Narrative is a…

To quote one of my old professors who emailed me this week on the topic, “writing narrative is a bitch.”

I think it’s more like a demon from hell. Yea.

While I believe writing in the narrative form to describe real-life events has become more widely accepted in the scholarly community, I still don’t know if it garners the proper respect. And it should! Lordy, it should!

My professor Joel Dinerstein suggested I read Sin in the Second City: Madams, Minsters, Playboys, and the Battle for America’s Soul by Karen Abbott. It is about a famous brothel run by two sisters in Chicago in the early 1900s. I was familiar with the book because my good friend Amanda had given to me a few years back. I just needed to find it on my bookshelf. It was a great recommendation. Take for instance these paragraphs:

Minna navigated the silk couches, the easy chairs, and the grand piano, the statues of  Greek goddesses peering through exotic palms, the bronze effigies of Cupid and Psyche, the imported rugs that swallowed footsteps. She had an odd walk, a sort of caterpillar bend and hump, pause and catch up, as the poet Edgar Lee Masters, a friend and frequent client, described it. She came to rest before a wide-paneled window and swallowed, her throat squeezing behind a brooch of diamonds thick as a clenched fist. Holding back the curtain, she surveyed Dearborn Street.

Arc lamps stretched up and out, unfurling bold ribbons of light. The air was thick and yellow, as if the varnish manufacturer on the next block had slathered his product across the sky.
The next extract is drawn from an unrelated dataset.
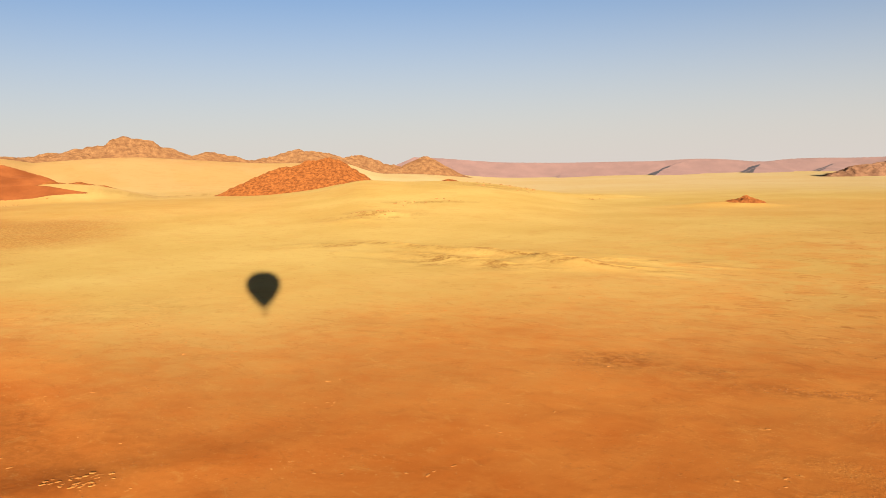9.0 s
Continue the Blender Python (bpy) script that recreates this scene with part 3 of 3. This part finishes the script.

Visibility was reduced to the next street, or the next corner, or sometimes just the next step. No matter: Minna didn’t have to see the Levee district to know what it was up to (xxi).

At face value, it’s a lovely couple of paragraphs that really set the scene. When I look at it from a scholarly perspective I think, “that must have been a bitch to write.” To hunt, peck, scrounge, crawl on your belly for details that you then must turn into a dose of nuance – it’s an admirable feat. I can only pray that I spin a few paragraphs like that in my work. As of now, writing about the offices of the Mascot, even in the barest sense, took finding old court documents, having them sit in a dehumidifier for three days, and then painfully going over the handwritten pages for clues.

The exterior of the New Orleans Parish Prison (from "Illustrated American")

I have had some serious stumbling blocks this week thus far on Chapter Two in regards to the Mascot’s first libel trial. I wanted some description of the Parish Prison (since the editors of the Mascot eventually spent some time there). I wanted some more personal details on Watson Van Benthuysen, and I wanted some more physical descriptions of Mayor Shakspeare and the city council building. After hours and hours (that add up to days), I have found some information in a variety of sources. But is it enough? Is it ever enough?

The greatest artists/athletes/musicians make it look easy. When they are onstage performing, on the field, or in front of their work, you don’t see the sacrifice, you only see the effortless perfection. Isn’t that what everyone should strive for?

But here is a little something I am leaving you with. Something that will probably not make the book, but in my search, I found this in a typed and bound book from the WPA (Works Progress Administration) from 1939. It is a WPA summary of a series of 1895 newspaper articles (which I found and read – amazing) about the old Parish Prison in New Orleans, on the “gloomy and forbidding” square bounded by Orleans, Marais, St. Ann and Treme:

It is an old legend of the parish prison, reciting how a fiery-headed, pock-marked, worthless old drunken woman hanged herself in a cell, which ever after was visited by her in ghostly counterpart of her former self. Prisoners who were placed in that cell, complained that, at dead of night, some spirit hand pulled their pillows from under their hands, and that on opening their eyes they saw an apparition of a wrinkled, ugly woman glaring at them, with blood-shot, horrible eyes, and inviting by imperious gestures, to hang themselves. The stories were not credited by the prison officials, but after several suicides had happened in that cell, and after many prisoners had made the night hideous, by yells and screams, due to the presence of the supposed ghost, the cell was abandoned.

Interior of the Orleans Parish Prison (from "Illustrated American")

I have made a willful decision to write my book on the Mascot in a narrative form. More than anything, I want to do this amazing project justice.

I just hope the bitch doesn’t kill me.